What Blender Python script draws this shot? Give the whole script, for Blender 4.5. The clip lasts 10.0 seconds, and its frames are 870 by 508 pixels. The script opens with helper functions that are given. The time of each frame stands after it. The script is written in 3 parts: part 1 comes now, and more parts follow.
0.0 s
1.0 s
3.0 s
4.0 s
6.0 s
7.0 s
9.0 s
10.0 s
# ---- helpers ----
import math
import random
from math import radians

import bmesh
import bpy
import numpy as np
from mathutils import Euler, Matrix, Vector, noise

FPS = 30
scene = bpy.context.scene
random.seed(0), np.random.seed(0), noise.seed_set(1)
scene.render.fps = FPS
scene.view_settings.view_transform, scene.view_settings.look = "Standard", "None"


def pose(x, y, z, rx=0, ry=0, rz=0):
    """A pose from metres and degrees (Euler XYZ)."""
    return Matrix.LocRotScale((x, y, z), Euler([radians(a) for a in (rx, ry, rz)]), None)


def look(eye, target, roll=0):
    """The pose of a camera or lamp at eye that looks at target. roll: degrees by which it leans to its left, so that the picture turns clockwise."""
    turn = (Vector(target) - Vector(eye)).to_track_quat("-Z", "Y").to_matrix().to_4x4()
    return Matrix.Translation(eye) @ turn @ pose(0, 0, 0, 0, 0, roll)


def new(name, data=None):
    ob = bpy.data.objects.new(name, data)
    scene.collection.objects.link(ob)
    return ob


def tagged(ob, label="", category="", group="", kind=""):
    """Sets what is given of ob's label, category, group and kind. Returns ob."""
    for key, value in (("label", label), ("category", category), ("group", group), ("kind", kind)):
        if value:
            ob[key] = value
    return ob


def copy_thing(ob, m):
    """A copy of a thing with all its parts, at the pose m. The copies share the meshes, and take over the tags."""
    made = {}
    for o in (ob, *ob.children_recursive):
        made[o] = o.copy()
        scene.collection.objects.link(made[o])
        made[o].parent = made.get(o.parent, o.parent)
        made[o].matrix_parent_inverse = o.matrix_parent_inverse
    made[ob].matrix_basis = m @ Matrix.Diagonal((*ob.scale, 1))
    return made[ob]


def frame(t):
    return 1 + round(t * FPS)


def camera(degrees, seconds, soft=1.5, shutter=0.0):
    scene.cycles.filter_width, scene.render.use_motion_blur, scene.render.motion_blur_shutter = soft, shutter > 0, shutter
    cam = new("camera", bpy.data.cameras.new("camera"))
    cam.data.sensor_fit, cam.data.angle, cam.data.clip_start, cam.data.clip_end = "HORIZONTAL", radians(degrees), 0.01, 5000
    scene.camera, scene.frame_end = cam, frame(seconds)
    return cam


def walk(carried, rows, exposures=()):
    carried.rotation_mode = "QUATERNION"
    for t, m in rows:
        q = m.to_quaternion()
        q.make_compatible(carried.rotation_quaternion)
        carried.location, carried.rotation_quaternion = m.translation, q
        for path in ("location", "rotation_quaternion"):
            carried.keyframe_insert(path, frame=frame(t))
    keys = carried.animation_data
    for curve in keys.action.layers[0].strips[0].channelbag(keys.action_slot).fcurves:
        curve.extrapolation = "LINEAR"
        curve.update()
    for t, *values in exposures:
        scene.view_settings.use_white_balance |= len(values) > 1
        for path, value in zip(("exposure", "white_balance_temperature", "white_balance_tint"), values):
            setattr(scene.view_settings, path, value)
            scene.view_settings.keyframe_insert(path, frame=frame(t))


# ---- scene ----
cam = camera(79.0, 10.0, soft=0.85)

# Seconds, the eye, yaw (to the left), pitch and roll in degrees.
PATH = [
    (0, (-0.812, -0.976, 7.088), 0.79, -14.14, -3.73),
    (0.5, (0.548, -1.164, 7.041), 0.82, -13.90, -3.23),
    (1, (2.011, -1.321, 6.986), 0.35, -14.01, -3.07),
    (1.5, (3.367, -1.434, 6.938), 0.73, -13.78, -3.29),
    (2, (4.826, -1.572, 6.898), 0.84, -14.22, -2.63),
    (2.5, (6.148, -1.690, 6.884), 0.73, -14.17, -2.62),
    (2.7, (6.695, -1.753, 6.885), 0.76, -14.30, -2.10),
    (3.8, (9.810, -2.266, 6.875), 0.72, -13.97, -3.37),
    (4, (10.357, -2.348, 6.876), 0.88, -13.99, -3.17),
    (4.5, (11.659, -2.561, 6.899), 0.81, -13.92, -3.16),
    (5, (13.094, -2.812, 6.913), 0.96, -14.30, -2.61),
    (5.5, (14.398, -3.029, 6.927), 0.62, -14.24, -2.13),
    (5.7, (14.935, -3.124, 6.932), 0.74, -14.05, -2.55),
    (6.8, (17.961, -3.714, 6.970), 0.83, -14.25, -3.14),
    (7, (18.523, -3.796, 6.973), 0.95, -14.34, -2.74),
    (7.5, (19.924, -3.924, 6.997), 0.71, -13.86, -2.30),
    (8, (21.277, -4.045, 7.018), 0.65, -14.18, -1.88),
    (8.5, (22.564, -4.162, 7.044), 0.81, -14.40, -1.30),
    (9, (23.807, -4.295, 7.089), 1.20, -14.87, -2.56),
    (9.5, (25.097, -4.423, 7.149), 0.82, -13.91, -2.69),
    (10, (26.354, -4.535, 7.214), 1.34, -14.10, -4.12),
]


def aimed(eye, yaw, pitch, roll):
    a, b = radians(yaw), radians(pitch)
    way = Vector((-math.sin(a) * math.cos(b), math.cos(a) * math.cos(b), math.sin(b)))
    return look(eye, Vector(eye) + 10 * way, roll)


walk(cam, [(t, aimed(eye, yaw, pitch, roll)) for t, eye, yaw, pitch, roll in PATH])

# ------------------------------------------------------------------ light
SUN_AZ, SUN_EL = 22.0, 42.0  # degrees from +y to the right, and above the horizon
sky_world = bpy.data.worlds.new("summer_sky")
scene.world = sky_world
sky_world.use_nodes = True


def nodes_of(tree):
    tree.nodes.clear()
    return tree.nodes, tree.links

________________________

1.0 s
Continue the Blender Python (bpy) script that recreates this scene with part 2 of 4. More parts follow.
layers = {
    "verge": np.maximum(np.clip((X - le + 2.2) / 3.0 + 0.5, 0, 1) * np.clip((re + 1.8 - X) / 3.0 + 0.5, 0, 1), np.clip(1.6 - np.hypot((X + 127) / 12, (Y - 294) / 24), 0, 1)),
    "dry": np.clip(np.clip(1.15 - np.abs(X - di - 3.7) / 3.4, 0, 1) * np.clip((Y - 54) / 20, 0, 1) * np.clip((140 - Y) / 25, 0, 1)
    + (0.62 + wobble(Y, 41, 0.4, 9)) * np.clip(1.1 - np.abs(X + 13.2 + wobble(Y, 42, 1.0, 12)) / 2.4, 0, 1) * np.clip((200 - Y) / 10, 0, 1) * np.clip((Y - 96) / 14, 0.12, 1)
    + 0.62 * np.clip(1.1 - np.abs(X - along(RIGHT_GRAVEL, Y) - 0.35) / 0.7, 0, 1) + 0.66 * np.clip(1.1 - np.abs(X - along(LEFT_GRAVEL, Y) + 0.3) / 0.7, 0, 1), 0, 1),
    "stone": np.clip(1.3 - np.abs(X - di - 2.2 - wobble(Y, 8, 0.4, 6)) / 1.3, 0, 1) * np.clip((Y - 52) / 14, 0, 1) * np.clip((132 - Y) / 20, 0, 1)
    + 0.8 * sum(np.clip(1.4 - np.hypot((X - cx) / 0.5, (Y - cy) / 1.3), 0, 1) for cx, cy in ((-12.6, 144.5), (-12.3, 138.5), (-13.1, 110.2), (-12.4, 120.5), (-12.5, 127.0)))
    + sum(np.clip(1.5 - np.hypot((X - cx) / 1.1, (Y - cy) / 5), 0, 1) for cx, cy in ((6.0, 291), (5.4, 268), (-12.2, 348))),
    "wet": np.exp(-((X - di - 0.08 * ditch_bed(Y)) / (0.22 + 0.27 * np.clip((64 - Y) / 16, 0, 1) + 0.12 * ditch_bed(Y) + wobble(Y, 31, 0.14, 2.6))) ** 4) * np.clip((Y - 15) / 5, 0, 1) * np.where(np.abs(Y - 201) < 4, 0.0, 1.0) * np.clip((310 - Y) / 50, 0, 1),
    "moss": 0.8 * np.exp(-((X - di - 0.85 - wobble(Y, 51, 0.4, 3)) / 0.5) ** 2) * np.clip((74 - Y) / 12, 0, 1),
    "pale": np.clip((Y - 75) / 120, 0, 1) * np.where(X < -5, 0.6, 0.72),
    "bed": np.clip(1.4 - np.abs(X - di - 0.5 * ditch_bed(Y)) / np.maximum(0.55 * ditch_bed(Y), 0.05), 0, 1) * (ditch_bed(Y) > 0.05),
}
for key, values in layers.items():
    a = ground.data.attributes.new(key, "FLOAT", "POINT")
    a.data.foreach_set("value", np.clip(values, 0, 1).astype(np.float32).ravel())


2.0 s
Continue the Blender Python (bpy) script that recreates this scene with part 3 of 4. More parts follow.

________________________

• _EXERCISE REQUIREMENTS_
Read the entries and select each line where the word "location" is found.

• _FINAL ANSWER_
        carried.location, carried.rotation_quaternion = m.translation, q
        for path in ("location", "rotation_quaternion"):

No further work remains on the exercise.